Hi @jojo
Can you explain your use-case a little?
There is currently no way other than creating your own dataset, either from scratch, to build a new reference tree, or by pruning the existing reference tree. The Snakemake workflows for creating these datasets are available on GitHub - you can find links in the readme file of the dataset (it is also rendered on the dataset page in Nextclade Web).
As a simpler alternative, you could post-process Nextclade’s output files to your liking. But there’s always a danger that with manual interventions you create a picture of what you’d comfortable to see, not what there is in reality.

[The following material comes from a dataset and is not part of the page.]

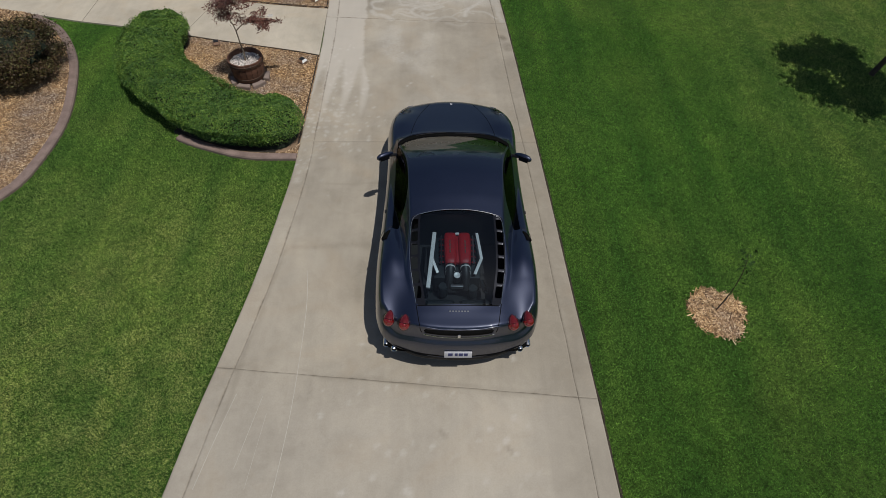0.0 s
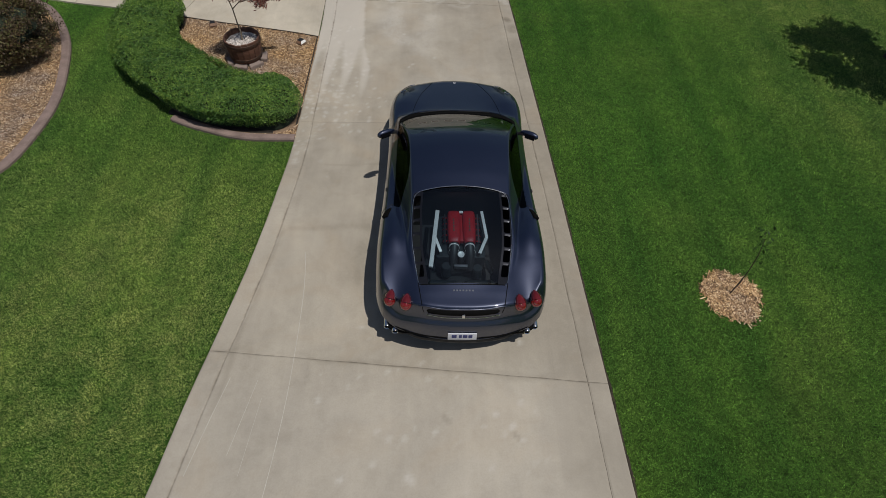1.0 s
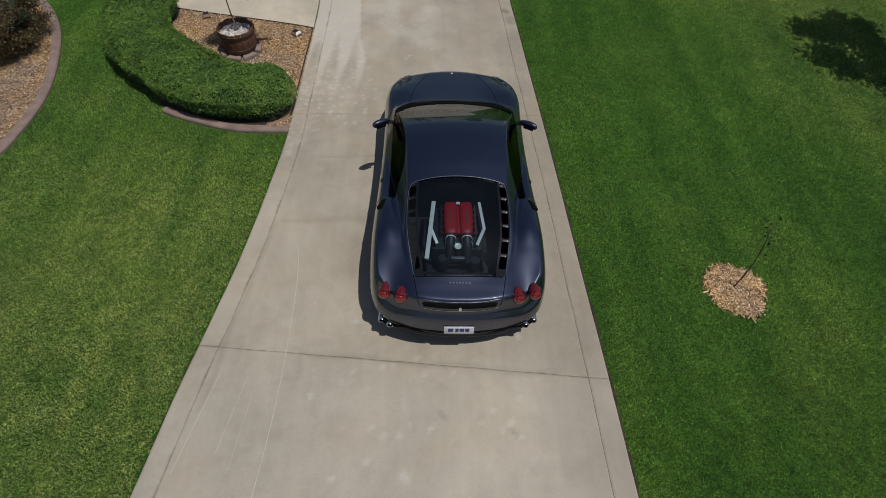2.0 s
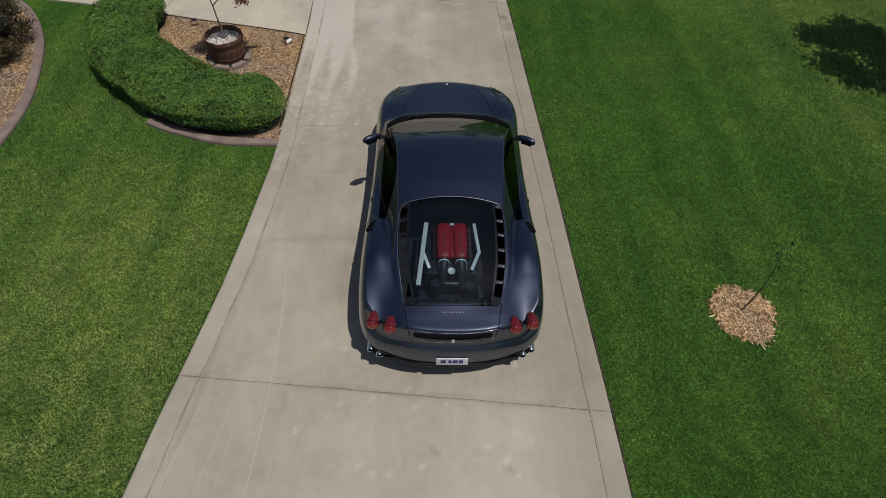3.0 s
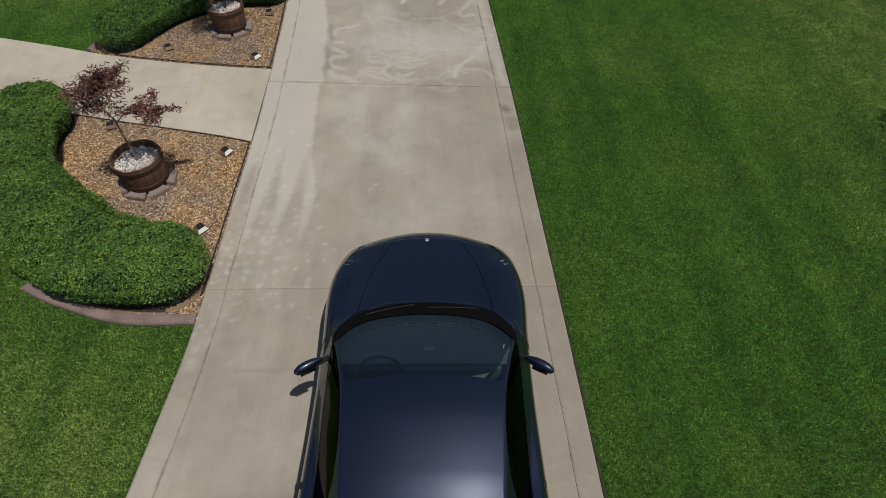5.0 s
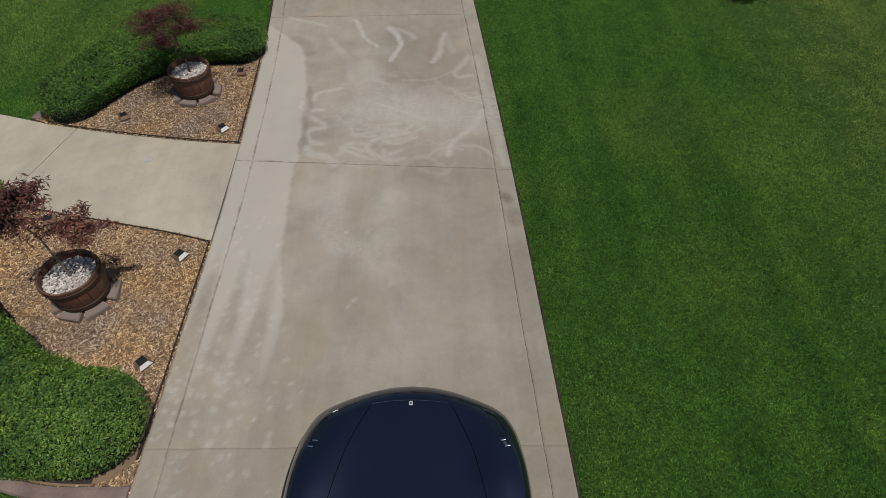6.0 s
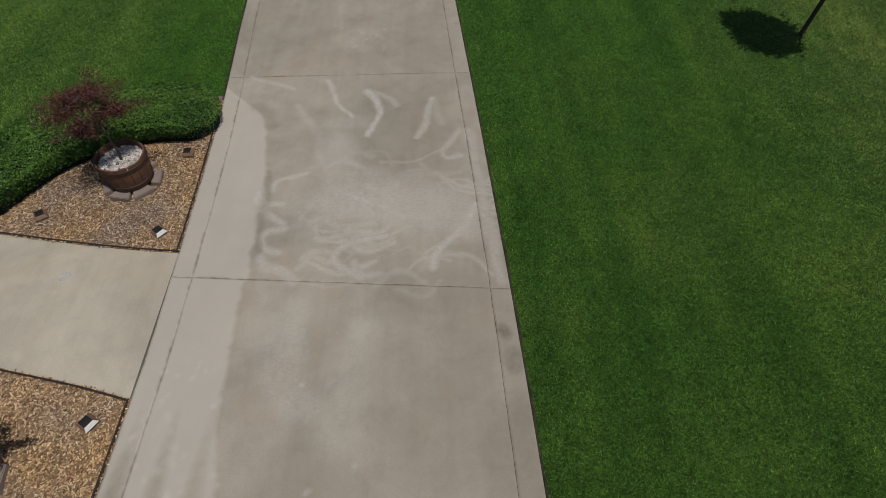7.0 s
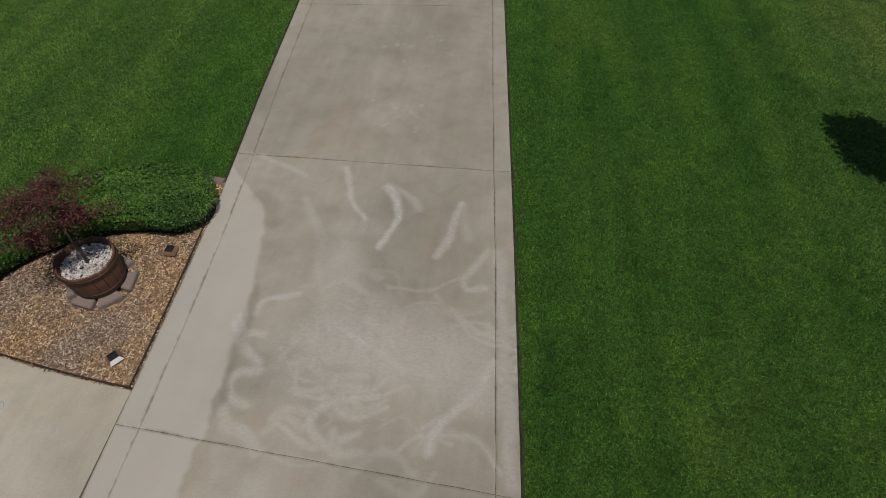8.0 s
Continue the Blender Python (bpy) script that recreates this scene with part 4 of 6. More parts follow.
def deck_lid(x, y):
    return rounded([curve_at(y, [(-0.1, 0.412), (0.19, 0.462)]) - abs(x), 0.160 - y, y + 0.092 - 0.22 * x * x], 0.006)


def door_skin(x, y):
    return rounded([abs(np.asarray(x, float)) - 0.779, y - 1.235, 2.80 - y], 0.010)


def body_shape(x, y):
    holes = np.maximum.reduce([engine_hole(x, y), screen_hole(x, y), side_hole(x, y), light_hole(x, y)] + [f(x, y) + 0.0015 for f in (bonnet_lid, deck_lid, door_skin)])
    return np.minimum(body_edge(x, y), -holes)


car = tagged(new("sports_car"), "dark blue sports coupe with a glass engine cover", "car")
car.location.y = -0.025
part("body", skin("body", body_shape, 0.0125, skirt=True), PAINT, car, "glossy midnight-blue body shell")
part("bonnet", skin("bonnet", lambda x, y: bonnet_lid(x, y) - 0.0015, 0.0125, box_=(-0.65, 0.65, 2.95, 4.2)), PAINT, car, "dark blue front lid")
part("tail_deck", skin("tail_deck", lambda x, y: deck_lid(x, y) - 0.0015, 0.0125, box_=(-0.5, 0.5, -0.15, 0.2)), PAINT, car, "dark blue tail deck below the engine window")
for x0_, x1_ in ((-1.0, -0.7), (0.7, 1.0)):
    part("door", skin("door", lambda x, y: np.minimum(body_edge(x, y), door_skin(x, y) - 0.0015), 0.0125, box_=(x0_, x1_, 1.2, 2.85), skirt=True), PAINT, car, "closed dark blue door")
part("windscreen", skin("windscreen", lambda x, y: screen_hole(x, y) + 0.012, 0.03, -0.006, box_=(-0.8, 0.8, 2.1, 3.3)), SCREEN_GLASS, car, "raked tinted windscreen")
PANE_HW = [(0.0, 0.345), (0.18, 0.365), (0.7, 0.435), (1.0, 0.44), (1.4, 0.43)]


def pane(x, y):
    return rounded([curve_at(y, PANE_HW) - abs(x), 1.34 - 0.20 * x * x - y, y - 0.185], 0.015)


part("engine_window", skin("engine_window", pane, 0.025, -0.004, box_=(-0.6, 0.6, 0.1, 1.45)), GLASS, car, "clear engine cover window")


LAMP_GREY = simple("lamp_grey", (0.15, 0.17, 0.22), (0.10, 0.115, 0.15), 14, 0.4)
LOUVRE = simple("louvre_grey", (0.024, 0.026, 0.034), (0.018, 0.020, 0.027), 20, 0.32, 0.7)


def louvre(sign):
    def f(x, y):
        hw = curve_at(y, PANE_HW)
        ax = np.asarray(x, float) * sign
        strip = np.minimum(np.minimum(engine_hole(x, y) + 0.004, ax - hw + 0.004), 1.0)
        slots = np.full(np.shape(x), -1.0)
        for i in range(6):
            yc = 0.335 + 0.172 * i
            slots = np.maximum(slots, rounded([0.0785 - abs(y - yc), ax - hw - 0.018, hw + 0.092 - ax], 0.005))
        return np.minimum(strip, -slots)
    return f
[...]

In the time being, what you can do is if you are browsing the resulting tree in Auspice viewer (embedded into Nextclade Web or standalone), then you can filter by “Node type: New”. This will hide the reference nodes and will only keep the branches and your samples, so that they are more visible. This is the default when navigating to the tree page in Nextclade Web.
Also, you can zoom-into a particular clade if you click on a branch.
Lastly, if you just need to know the clades of your samples (e.g. for medical diagnostics) you can open output tsv file in Excel and sort rows by clade column.
I only want a few representative sequences (one of each rsv clade)
This might not be a fantastic idea - the sequences are inevitably a little fuzzy, both your input sequences and the sequences on the reference tree. So for accurate placement it makes sense to have some decent amount of diversity here and there to help resolving ambiguities. This is particularly important for low-quality and partial sequences (which happens very often in RSV sequencing) as well as in presence of contamination and recombination.
In fact, the trend seems to be the opposite - to increase tree sizes. For example, our colleagues in UCSC building Usher can work with SARS-CoV-2 trees with millions of samples. In Nextclade we limit number of reference samples for technical reasons, but we’d like to increase these limits in the future.